Le cas du journaliste Leopold Schwarzschild (1871-1950), éditeur successivement à Berlin de l’hebdomadaire Le Journal (Das Tage-Buch, 1923-1933) puis à Paris du Nouveau Journal (Das Neue Tage-Buch, 1933-1940) est différent. Homme de centre gauche, comme beaucoup de représentants de sa sensibilité, avant 1933, il ne prit pas la pleine mesure du danger représenté par le parti nazi, dont il réduisait le chef de file à un simple démagogue incapable de gouverner l’Allemagne si on lui confiait le pouvoir. En 1933, il ne lui fallut que trois semaines pour prendre conscience de ce qu’était le régime qui s’installait en Allemagne. Contraint à l’exil après l’incendie du Reichstag, il fut à partir de juillet 1933 l’un des porte-parole les plus écoutés de l’émigration allemande, y compris parmi les élites politiques françaises et britanniques. Dans ses chroniques, il choisit comme angle d’attaque prioritaire le danger que le système hitlérien représentait pour la civilisation et la paix et milita pour la formation contre Hitler d’une coalition qui regrouperait à la fois les démocraties libérales, l’Italie fasciste et l’Union soviétique. Les procès de Moscou le conduisirent à opter pour un anticommunisme résolu ; en août 1939, après la conclusion du pacte germano-soviétique, il appela à combattre les deux «despotismes» qui mettaient en danger la démocratie.
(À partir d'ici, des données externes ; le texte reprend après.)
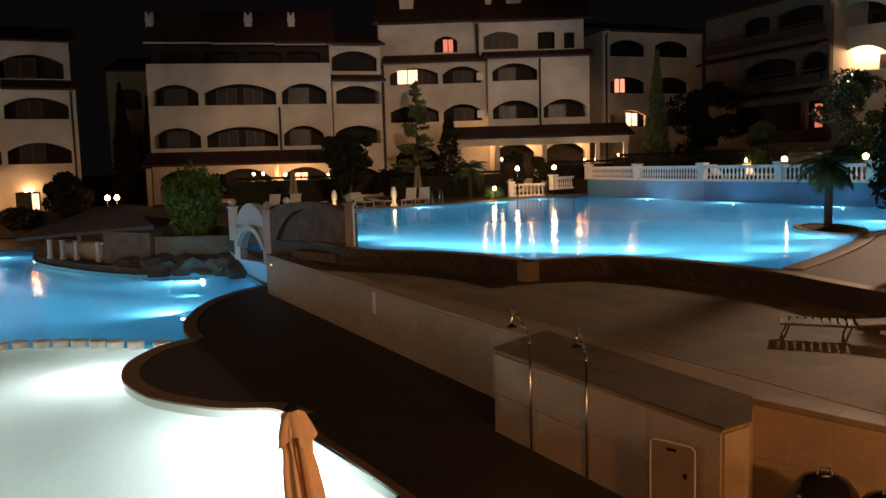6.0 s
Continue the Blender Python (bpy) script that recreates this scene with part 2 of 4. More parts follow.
# lower pools
kid_right = [(-2.15, 9.3), (-3.9, 11.55)]
lobe_b = smooth_path([(-4.55, 12.65), (-5.16, 13.05), (-6.02, 13.0), (-6.8, 13.2), (-7.74, 13.6), (-8.66, 14.4), (-9.27, 15.3), (-9.62, 16.35), (-9.66, 17.55), (-9.3, 18.45)], 4)
lobe_a = smooth_path([(-9.3, 18.45), (-10.15, 19.8), (-10.8, 21.4), (-11.3, 23.55), (-11.28, 25.6), (-10.85, 27.3)], 4)
isle_edge = smooth_path([(-13.5, 31.3), (-15.0, 30.6), (-16.4, 30.5), (-17.3, 30.1), (-20.8, 31.7), (-25.2, 34.8), (-28.2, 39.0)], 4)
main_left = smooth_path([(-30.2, 41.8), (-31.5, 39.2), (-33.3, 37.5), (-33.0, 34.2), (-28.0, 29.8), (-25.3, 25.8), (-22.8, 21.7), (-20.6, 19.3), (-18.0, 17.2), (-16.6, 16.3)], 4)
kid_left = smooth_path([(-15.4, 14.2), (-13.7, 12.75), (-12.6, 11.7), (-11.65, 10.5), (-11.1, 9.45), (-10.7, 8.4), (-10.6, 6.9)], 4)
kid_in = smooth_path([(-15.3, 14.25), (-14.2, 13.35), (-13.34, 12.35), (-12.7, 11.4), (-12.1, 10.35), (-11.5, 9.2), (-11.1, 8.1), (-10.95, 7.05)], 4)
kid_out = offset(kid_in, -0.42)
rim = [(-11.4, 6.95), (-9.6, 7.44), (-5.81, 8.49), (-3.55, 9.28), (-2.2, 9.72)]
LOWER = [(-2.16, 9.67), kid_right[1]] + lobe_b + lobe_a[1:] + isle_edge + main_left + kid_out + [(-11.0, 5.9), (-2.5, 8.35), (-2.2, 9.56)]
stones_line = smooth_path([(-16.75, 15.95), (-16.26, 16.23), (-15.43, 16.84), (-14.66, 17.45), (-13.78, 17.91), (-12.82, 18.17), (-11.85, 18.22), (-10.82, 18.15), (-9.6, 18.1)], 6)
DECK_EDGE = [(-9.9, 25.6), (-10.6, 27.2), (-13.4, 31.4), (-20, 36), (-30.5, 47), (-50, 47), (-50, -1.5), (9.0, -1.5), (9.0, 4.0), (4.25, 7.9), (2.0, 9.72), (1.8, 8.92), (1.5, 8.64), (-1.2, 12.15), (-0.45, 13.5)]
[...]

Georg Bernhard (1875-1944), lui aussi, avait été l’une des grandes plumes de la presse berlinoise avant 1933. Directeur de la Gazette de Voss (Vossische Zeitung), il avait représenté le DDP au Reichstag de 1928 à 1930. Exilé à Paris dès 1933 et directeur du Quotidien parisien (Pariser Tageblatt / Pariser Tageszeitung), on lui doit l’une des premières tentatives d’explication de l’arrivée d’Hitler au pouvoir, Le suicide de la République allemande (Der Selbstmord einer Republik), ouvrage paru en 1933, dans lequel, comme beaucoup d’autres auteurs de sa sensibilité, il insistait surtout sur l’opportunisme d’Hitler qui aurait su recycler habilement des idées qui circulaient dans l’espace public d’outre-Rhin et adapter son discours à la psychologie spécifique des Allemands. Il dénonçait aussi la terreur qui régnait depuis février 1933 en Allemagne et s’inscrivait en faux contre les illusions de tous ceux qui s’attendaient à un effondrement rapide du régime national-socialiste.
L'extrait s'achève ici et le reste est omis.